Una vez pasado el choque inicial y la conmoción, los gobiernos, ONG, instituciones internacionales y medios de comunicación se dedicarán, todos a una, al tema de la «reconstrucción». Si es que se puede emplear el término «reconstruir» en un país que carece de todo.

Pero, ¿de qué reconstrucción hablarán? Después del huracán Micht, que en octubre y noviembre de 1998 se cobró casi diez mil vidas y cientos de miles de damnificados en América central, los movimientos sociales avanzaron la idea de vincularla a un nuevo tipo de desarrollo destinado a reducir la vulnerabilidad social. El tiempo se ha encargado de demostrar que desde entonces no se ha hecho nada en ese sentido. El único intento, emprendido mucho después por el presidente hondureño Manuel Zelaya, acabó por el golpe de Estado del 28 de junio de 2009…
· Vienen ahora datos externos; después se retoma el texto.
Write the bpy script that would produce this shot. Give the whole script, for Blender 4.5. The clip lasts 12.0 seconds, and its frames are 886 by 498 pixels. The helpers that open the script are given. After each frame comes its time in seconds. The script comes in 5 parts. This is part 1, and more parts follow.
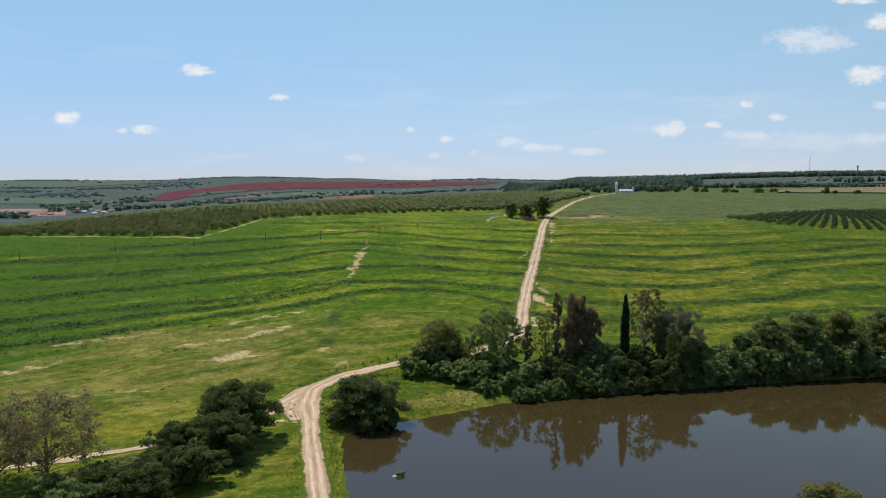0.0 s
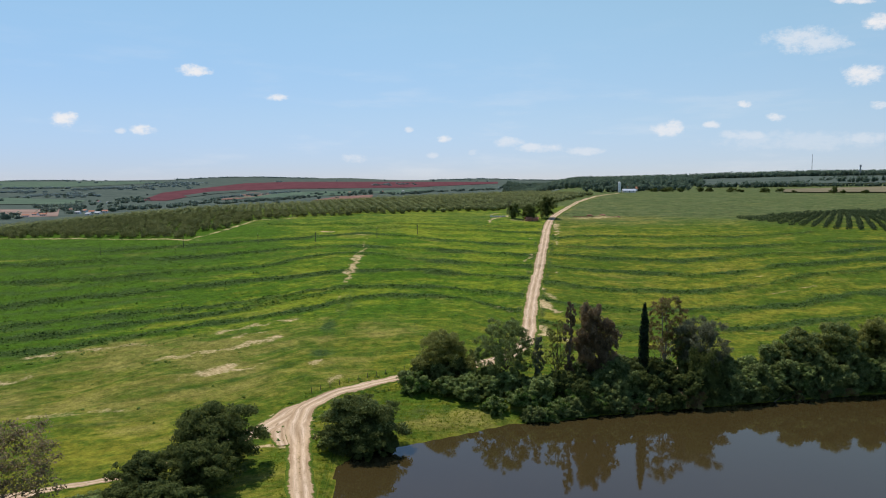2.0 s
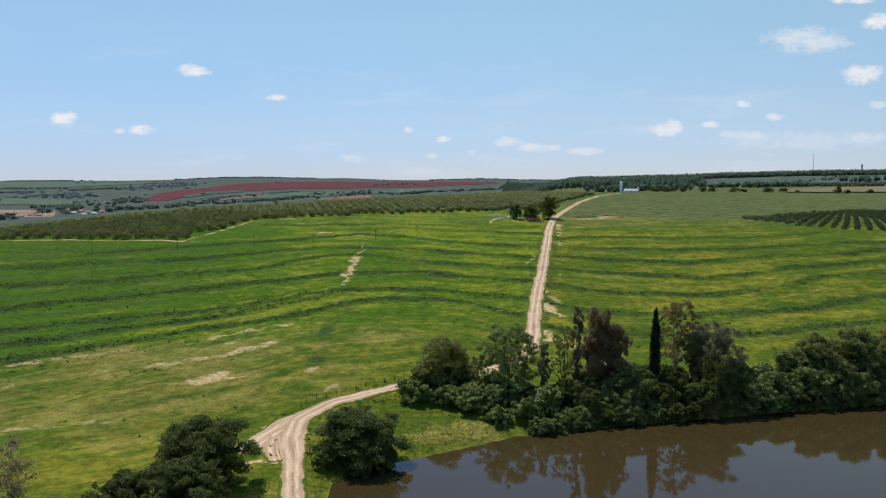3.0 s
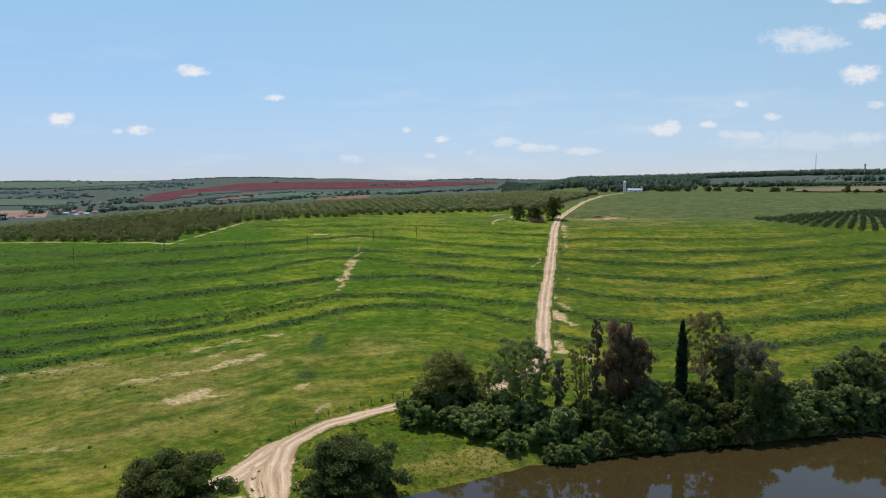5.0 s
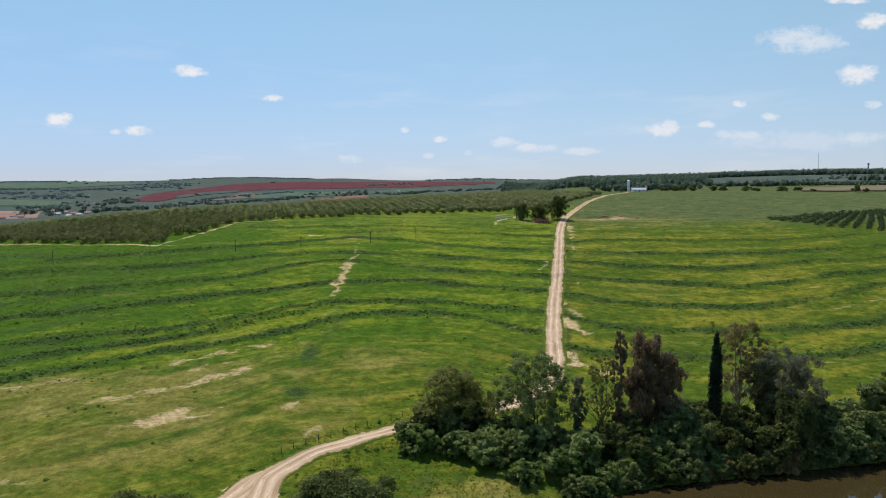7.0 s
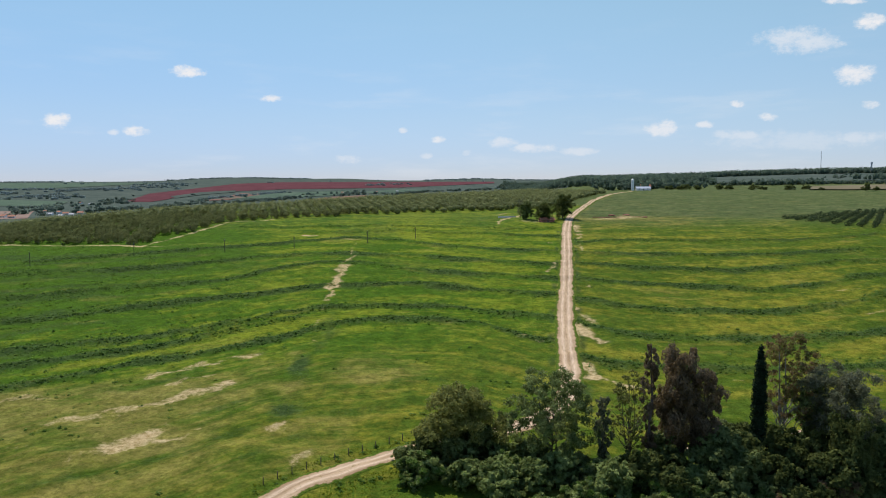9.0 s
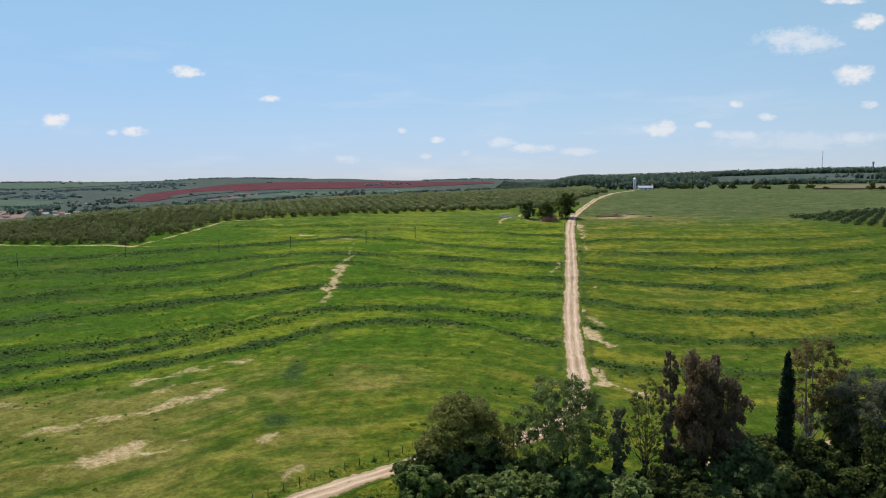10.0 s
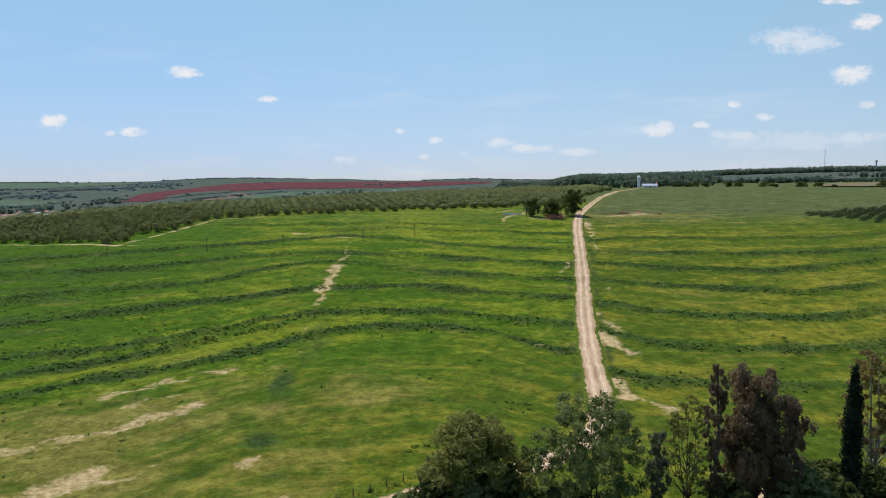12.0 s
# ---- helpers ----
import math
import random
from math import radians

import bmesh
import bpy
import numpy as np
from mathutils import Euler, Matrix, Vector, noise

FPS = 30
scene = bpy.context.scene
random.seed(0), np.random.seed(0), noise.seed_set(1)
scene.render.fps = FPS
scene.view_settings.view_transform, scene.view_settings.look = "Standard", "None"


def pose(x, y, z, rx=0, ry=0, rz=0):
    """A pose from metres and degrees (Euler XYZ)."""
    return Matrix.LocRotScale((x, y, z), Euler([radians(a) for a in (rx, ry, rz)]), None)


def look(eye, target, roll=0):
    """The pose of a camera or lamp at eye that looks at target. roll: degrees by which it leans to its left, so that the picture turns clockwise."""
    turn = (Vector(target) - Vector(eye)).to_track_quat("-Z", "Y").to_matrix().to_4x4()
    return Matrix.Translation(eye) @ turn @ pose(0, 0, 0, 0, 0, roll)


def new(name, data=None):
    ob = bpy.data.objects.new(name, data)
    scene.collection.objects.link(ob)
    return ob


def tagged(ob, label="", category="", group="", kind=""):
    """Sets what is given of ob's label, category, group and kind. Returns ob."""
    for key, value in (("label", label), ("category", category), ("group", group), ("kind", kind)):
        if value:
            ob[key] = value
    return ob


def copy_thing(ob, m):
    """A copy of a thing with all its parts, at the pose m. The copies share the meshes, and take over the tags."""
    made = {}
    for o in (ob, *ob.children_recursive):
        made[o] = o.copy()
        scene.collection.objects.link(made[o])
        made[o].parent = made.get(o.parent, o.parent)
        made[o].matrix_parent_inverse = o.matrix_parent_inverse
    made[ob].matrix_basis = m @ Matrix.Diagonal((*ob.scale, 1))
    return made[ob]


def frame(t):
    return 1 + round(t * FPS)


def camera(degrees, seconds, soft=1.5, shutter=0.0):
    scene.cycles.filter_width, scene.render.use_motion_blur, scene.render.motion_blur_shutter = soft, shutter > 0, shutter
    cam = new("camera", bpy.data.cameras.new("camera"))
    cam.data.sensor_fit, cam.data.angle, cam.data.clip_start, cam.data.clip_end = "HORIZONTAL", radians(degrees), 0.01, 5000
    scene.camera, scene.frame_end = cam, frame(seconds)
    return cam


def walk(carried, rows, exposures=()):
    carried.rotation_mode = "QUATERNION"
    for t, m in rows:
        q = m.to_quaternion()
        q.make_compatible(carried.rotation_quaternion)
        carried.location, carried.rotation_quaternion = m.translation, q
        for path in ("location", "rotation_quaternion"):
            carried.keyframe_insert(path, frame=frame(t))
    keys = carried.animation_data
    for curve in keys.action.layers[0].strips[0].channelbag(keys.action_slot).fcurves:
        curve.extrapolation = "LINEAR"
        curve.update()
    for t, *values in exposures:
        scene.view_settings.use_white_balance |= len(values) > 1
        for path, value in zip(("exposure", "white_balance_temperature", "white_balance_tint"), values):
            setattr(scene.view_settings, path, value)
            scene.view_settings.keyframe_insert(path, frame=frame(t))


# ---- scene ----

A una clase política haitiana amenazada por el espectro de la autodestrucción, y que no está exenta de responsabilidad en el estado calamitoso del país, ¿quién le va a leer la cartilla? ¿Las instituciones financiera internacionales que han demorado el proceso de anulación de la deuda a pesar de los problemas a los que ya se enfrenta la población? ¿Washington, el Banco Mundial, el Fondo Monetario Internacional (FMI), el Banco Interamericano de Desarrollo, etcétera? ¿Los países denominados «amigos» que cínicamente han empujado al descenso a los infiernos a la sociedad haitiana?

Desde 1984, el FMI obligó a Puerto Príncipe a liberalizar su mercado. Los escasos y últimos servicios públicos se privatizaron negando el acceso a ellos a los más necesitados. En 1970, Haití producía el 90% de los alimentos que consumía, actualmente importa el 55%. El arroz estadounidense subvencionado ha matado la producción local. En agosto y septiembre de 2008, el estallido de los precios alimentarios mundiales hizo que aumentaran su precio el 50%, lo que dio origen a los «motines del hambre». 

Un cataclismo natural se puede imputar a la fatalidad. El vergonzoso e insoportable empobrecimiento de las poblaciones urbanas y rurales de Haití, no.